Consumer class CPUs are indeed powerful, but server class has far more logic, control and bandwidth to the wider system. Generally though, that is fine. We don't expect a 15 watt processor to perform the same as a 10x more expensive CPU with a 140 watt power budget. That extra power budget gives a lot more freedom.

If server CPUs had the same performance as a desktop or laptop CPU, then there wouldn't be a distinction between the two.

Just to further nail home the point: a similar single core score just tells you that the cores are reasonably comparable under ideal conditions. They may be theoretically close in terms of performance, but it doesn't tell you anything about the wider system and what the CPU is capable of when tied to other components.

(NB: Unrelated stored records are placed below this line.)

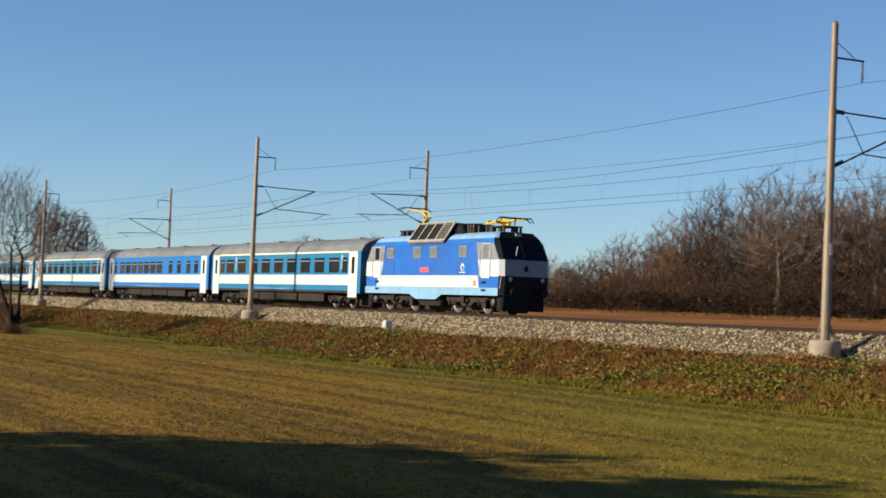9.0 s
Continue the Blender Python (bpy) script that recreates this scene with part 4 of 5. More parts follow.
def build_loco():
    root = thing("locomotive", Matrix.Identity(4), "blue and white electric locomotive with dark sloping cab windows", "locomotive", "train")
    W = 1.46
    body = part("body", ring_body([(0.88, -8.35, 8.0, W - 0.02, 0.22), (1.0, -8.4, 8.05, W, 0.22), (1.85, -8.42, 8.12, W, 0.22), (2.65, -8.35, 8.05, W, 0.22), (3.5, -7.75, 7.45, W - 0.02, 0.22), (3.72, -7.55, 7.25, W - 0.14, 0.25)]), LOCO_BLUE, root, "royal blue body shell with fine ribs")
    part("roof", ring_body([(3.71, -7.56, 7.27, W - 0.13, 0.25), (3.9, -7.4, 7.1, W - 0.28, 0.25), (4.02, -7.2, 6.9, W - 0.5, 0.25), (4.08, -6.9, 6.6, 0.6, 0.2)]), SKY_BLUE, root, "pale blue roof edge")
    # ribs along the sides
    for s in (-1, 1):
        y = s * W
        t = s * 0.010
        for i in range(15):
            z = 2.05 + i * 0.1
            part("rib", plate([(-6.4, z), (4.9, z), (4.9, z + 0.022), (-6.4, z + 0.022)], y, t * 0.9), LOCO_BLUE, body)
        part("skirt", plate([(-8.28, 0.86), (-2.35, 0.86), (-1.55, 0.6), (0.9, 0.6), (1.6, 0.86), (7.85, 0.86), (7.85, 1.24), (-8.28, 1.24)], y, s * 0.022), SKY_BLUE, root, "pale blue skirt")
        part("white_band", plate([(-6.72, 1.245), (5.8, 1.245), (5.62, 1.85), (-6.55, 1.85)], y, s * 0.016), TRAIN_WHITE, root, "white band")
        for k in (1, -1):
            f = (lambda v: v) if k > 0 else (lambda v: -0.35 - v)
            part("cab_panel", plate([(f(5.85), 1.8), (f(7.86), 1.8), (f(7.83), 2.63), (f(5.6), 2.63)], y, s * 0.012), TRAIN_WHITE, root, "white cab side")
            part("cab_upper", plate([(f(5.59), 2.635), (f(7.82), 2.635), (f(7.25), 3.46), (f(5.38), 3.5)], y - s * 0.02, s * 0.032), CAB_GREY, root, "grey upper cab side")
            part("cab_pillar", quad_plate([(f(7.83), s * 1.46, 2.65), (f(8.05), s * 1.24, 2.65), (f(7.45), s * 1.22, 3.5), (f(7.23), s * 1.44, 3.5)], (k, s, 0.4), 0.024), BLACK_PAINT, root, "black window pillar")
            part("pillar_top", quad_plate([(f(7.23), s * 1.44, 3.5), (f(7.45), s * 1.22, 3.5), (f(7.25), s * 1.07, 3.72), (f(7.0), s * 1.32, 3.72)], (k, s, 0.8), 0.024), BLACK_PAINT, root)
            door = part("cab_door", plate([(f(5.98), 1.72), (f(6.86), 1.72), (f(6.86), 3.44), (f(5.98), 3.44)], y, s * 0.018), TRAIN_WHITE, root, "white cab door")
            part("door_upper", plate([(f(6.0), 2.64), (f(6.84), 2.64), (f(6.84), 3.42), (f(6.0), 3.42)], y, s * 0.022), CAB_GREY, door)
            part("door_window", plate([(f(6.15), 2.72), (f(6.7), 2.72), (f(6.7), 3.36), (f(6.15), 3.36)], y, s * 0.028), GLASS_DUSTY if k > 0 else GLASS_DARK, door)
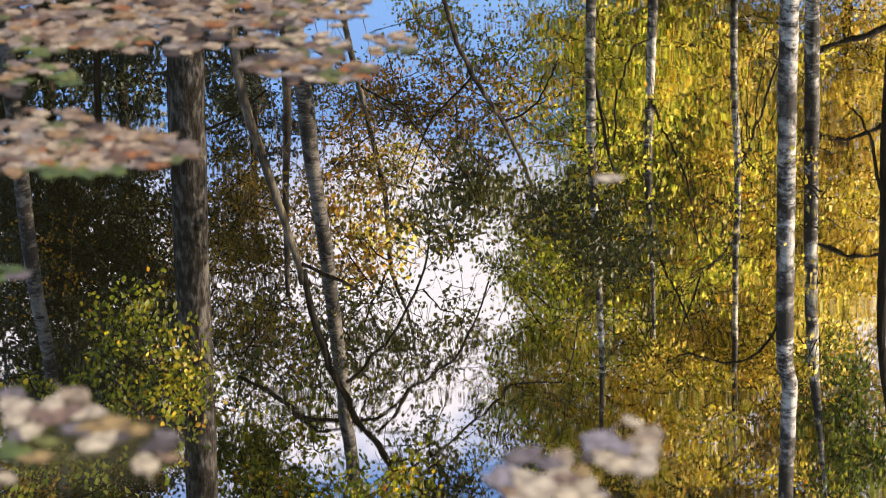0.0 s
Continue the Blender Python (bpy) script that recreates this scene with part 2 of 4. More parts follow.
def fallen_material(name, stops, steps="LINEAR"):
    m, nt, bsdf = material(name)
    info = nt.nodes.new("ShaderNodeObjectInfo")
    r = ramp(nt, stops, steps)
    nz = noise_node(nt, 3.2, 5)
    mx = nt.nodes.new("ShaderNodeMix"); mx.data_type = "RGBA"; mx.blend_type = "MULTIPLY"
    mx.inputs["Factor"].default_value = 0.8
    spots = ramp(nt, [(0.38, (0.22, 0.17, 0.13)), (0.5, (0.75, 0.72, 0.68)), (0.6, (1.2, 1.18, 1.12))])
    lk = nt.links.new
    lk(info.outputs["Random"], r.inputs[0]); lk(nz.outputs["Fac"], spots.inputs[0])
    lk(r.outputs[0], mx.inputs["A"]); lk(spots.outputs[0], mx.inputs["B"])
    lk(mx.outputs["Result"], bsdf.inputs["Base Color"])
    bsdf.inputs["Roughness"].default_value = 0.6
    return m


FALLEN = fallen_material("fallen_leaf", [(0.0, (0.2, 0.155, 0.11)), (0.16, (0.085, 0.05, 0.03)), (0.28, (0.26, 0.215, 0.155)), (0.38, (0.13, 0.105, 0.09)), (0.5, (0.03, 0.02, 0.015)), (0.58, (0.19, 0.125, 0.06)), (0.68, (0.19, 0.075, 0.02)), (0.73, (0.17, 0.155, 0.14)), (0.86, (0.3, 0.26, 0.19)), (0.93, (0.06, 0.075, 0.02))], "CONSTANT")
FALLEN_GREEN = fallen_material("green_fallen_leaf", [(0.0, (0.035, 0.06, 0.012)), (0.5, (0.065, 0.1, 0.02)), (1.0, (0.1, 0.11, 0.025))])
FALLEN_PALE = fallen_material("pale_fallen_leaf", [(0.0, (0.3, 0.27, 0.2)), (0.3, (0.29, 0.265, 0.21)), (0.55, (0.33, 0.305, 0.23)), (0.8, (0.2, 0.165, 0.12))], "CONSTANT")
FALLEN_DUSK = fallen_material("purple_brown_fallen_leaf", [(0.0, (0.095, 0.085, 0.095)), (0.3, (0.13, 0.09, 0.07)), (0.55, (0.15, 0.145, 0.17)), (0.8, (0.05, 0.042, 0.04))], "CONSTANT")
FALLEN_OCHRE = fallen_material("ochre_fallen_leaf", [(0.0, (0.2, 0.145, 0.06)), (0.4, (0.15, 0.105, 0.065)), (0.75, (0.23, 0.185, 0.1))], "CONSTANT")


def soil_material():
    m, nt, bsdf = material("leafy_soil")
    nz, big = noise_node(nt, 9, 6), noise_node(nt, 0.6, 3)
    r = ramp(nt, [(0.3, (0.03, 0.025, 0.012)), (0.5, (0.09, 0.08, 0.03)), (0.7, (0.2, 0.13, 0.05))])
    bump = nt.nodes.new("ShaderNodeBump"); bump.inputs["Distance"].default_value = 0.03
    add = nt.nodes.new("ShaderNodeMath"); add.operation = "MULTIPLY_ADD"
    add.inputs[1].default_value = 0.5
    half = nt.nodes.new("ShaderNodeMath"); half.operation = "MULTIPLY"; half.inputs[1].default_value = 0.5
    lk = nt.links.new
    lk(big.outputs["Fac"], half.inputs[0]); lk(nz.outputs["Fac"], add.inputs[0]); lk(half.outputs[0], add.inputs[2])
    lk(add.outputs[0], r.inputs[0]); lk(r.outputs[0], bsdf.inputs["Base Color"])
    lk(nz.outputs["Fac"], bump.inputs["Height"]); lk(bump.outputs[0], bsdf.inputs["Normal"])
    bsdf.inputs["Roughness"].default_value = 0.95
    return m


SOIL = soil_material()


# ---- mesh builders ----
def mesh_object(name, verts, faces, mat, parent=None, label="", smooth=True):
    me = bpy.data.meshes.new(name)
    me.from_pydata([tuple(v) for v in verts] if not isinstance(verts, np.ndarray) else verts.tolist(), [], faces if isinstance(faces, list) else faces.tolist())
    me.materials.append(mat)
    if smooth:
        me.shade_smooth()
    ob = new(name, me)
    if parent:
        ob.parent = parent
        ob.matrix_parent_inverse = parent.matrix_basis.inverted()
    if label:
        tagged(ob, label)
    return ob


def spline(points, step=0.25):
    """Smooth curve (Catmull-Rom) through points of x, y, z, radius."""
    p = np.array(points, float)
    p = np.vstack([2 * p[0] - p[1], p, 2 * p[-1] - p[-2]])
    out = []
    for i in range(1, len(p) - 2):
        n = max(2, int(np.linalg.norm(p[i + 1, :3] - p[i, :3]) / step))
        for k in range(n):
            u = k / n
            out.append(0.5 * (2 * p[i] + (p[i + 1] - p[i - 1]) * u + (2 * p[i - 1] - 5 * p[i] + 4 * p[i + 1] - p[i + 2]) * u * u + (3 * p[i] - p[i - 1] - 3 * p[i + 1] + p[i + 2]) * u ** 3))
    out.append(p[-2])
    out = np.array(out)
    out[:, 3] = np.maximum(out[:, 3], 0.0012)
    return out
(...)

Single core speed is artificially focused on one small point in the system, more so than most normal uses of a system will encounter.

For more information on why one system is "better" than another you need to look more at so-called "real world" benchmarks, which will show (still artificial but) more comparable system performance metrics and hopefully give some idea where bottlenecks might lie. Better yet you do the kind of test you did which shows that for that workload a server class system, with it's underlying architecture and components, is much better.